REQUIRED TASK —
Only the lines from the start of the data below through the line that contains "relaid(wall_b, 17.30, 17.45, 2.25, 5)" are to be copied, exactly and without pictures.

SUPPLIED INFORMATION —
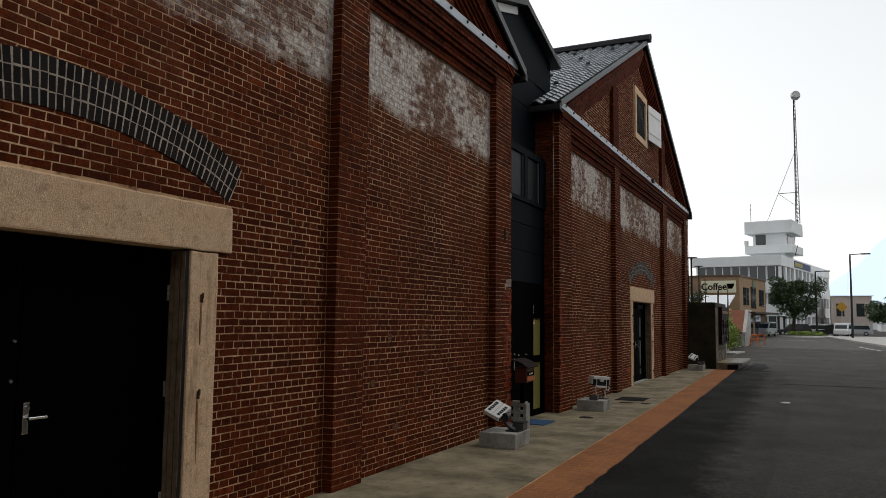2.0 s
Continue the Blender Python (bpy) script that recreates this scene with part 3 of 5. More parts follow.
# brighter relaid bricks at the torn edges of the two facing piers
def relaid(owner, y0, y1, ztop, seed):
    r = random.Random(seed)
    out = []
    for i in range(int(ztop / COURSE)):
        z = i * COURSE
        y = y0 + r.gauss(0, 0.05)
        while y < y1 - 0.03:
            w = min(r.choice((0.07, 0.11, 0.13, 0.19)), y1 - y)
            if r.random() > (0.3 if y < y0 + 0.06 else 0.1):
                out.append((frame_x(XP), y + 0.004, y + w - 0.004, z + 0.004, z + COURSE - 0.003, -0.005, r.uniform(0.004, 0.012)))
            y += w
    me = brick_mesh("relaid_bricks", out, PATCH)
    o = new("relaid_bricks", me)
    o.parent = owner
    o.matrix_parent_inverse = Matrix.Translation(parent_origin(owner)).inverted()
    o["kind"], o["label"] = "stuff", "brighter orange bricks of a mended pier edge"


relaid(wall_a, 14.53, 14.80, 2.20, 3)
for y, z, w, h in ((14.55, 2.19, 0.10, 0.05), (14.66, 2.195, 0.13, 0.055), (14.57, 2.25, 0.07, 0.05), (14.65, 2.255, 0.145, 0.06), (14.52, 2.14, 0.05, 0.09)):
    part("mortar_patch", bx(XP - 0.01, XP + 0.006 + 0.03 * h, y, y + w, z, z + h, bevel=0.004), PALEMORTAR, wall_a, "pale mortar smear capping the mended edge")
relaid(wall_b, 17.30, 17.45, 2.25, 5)


def lever(parent, y, z, turn, x=-4.50):
    """A lever handle on its plate."""
    bm = bmesh.new()
    box(bm, x, x + 0.012, y - 0.022, y + 0.022, z - 0.10, z + 0.10, bevel=0.004)
    tube(bm, (x, y, z), (x + 0.055, y, z), 0.011)
    tube(bm, (x + 0.05, y - 0.01 * turn, z), (x + 0.05, y + 0.12 * turn, z), 0.011)
    tube(bm, (x + 0.01, y, z + 0.065), (x + 0.03, y, z + 0.065), 0.016)
    return part("handle", bm, CHROME, parent, "satin chrome lever handle")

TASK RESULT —
2.0 s
Continue the Blender Python (bpy) script that recreates this scene with part 3 of 5. More parts follow.
# brighter relaid bricks at the torn edges of the two facing piers
def relaid(owner, y0, y1, ztop, seed):
    r = random.Random(seed)
    out = []
    for i in range(int(ztop / COURSE)):
        z = i * COURSE
        y = y0 + r.gauss(0, 0.05)
        while y < y1 - 0.03:
            w = min(r.choice((0.07, 0.11, 0.13, 0.19)), y1 - y)
            if r.random() > (0.3 if y < y0 + 0.06 else 0.1):
                out.append((frame_x(XP), y + 0.004, y + w - 0.004, z + 0.004, z + COURSE - 0.003, -0.005, r.uniform(0.004, 0.012)))
            y += w
    me = brick_mesh("relaid_bricks", out, PATCH)
    o = new("relaid_bricks", me)
    o.parent = owner
    o.matrix_parent_inverse = Matrix.Translation(parent_origin(owner)).inverted()
    o["kind"], o["label"] = "stuff", "brighter orange bricks of a mended pier edge"


relaid(wall_a, 14.53, 14.80, 2.20, 3)
for y, z, w, h in ((14.55, 2.19, 0.10, 0.05), (14.66, 2.195, 0.13, 0.055), (14.57, 2.25, 0.07, 0.05), (14.65, 2.255, 0.145, 0.06), (14.52, 2.14, 0.05, 0.09)):
    part("mortar_patch", bx(XP - 0.01, XP + 0.006 + 0.03 * h, y, y + w, z, z + h, bevel=0.004), PALEMORTAR, wall_a, "pale mortar smear capping the mended edge")
relaid(wall_b, 17.30, 17.45, 2.25, 5)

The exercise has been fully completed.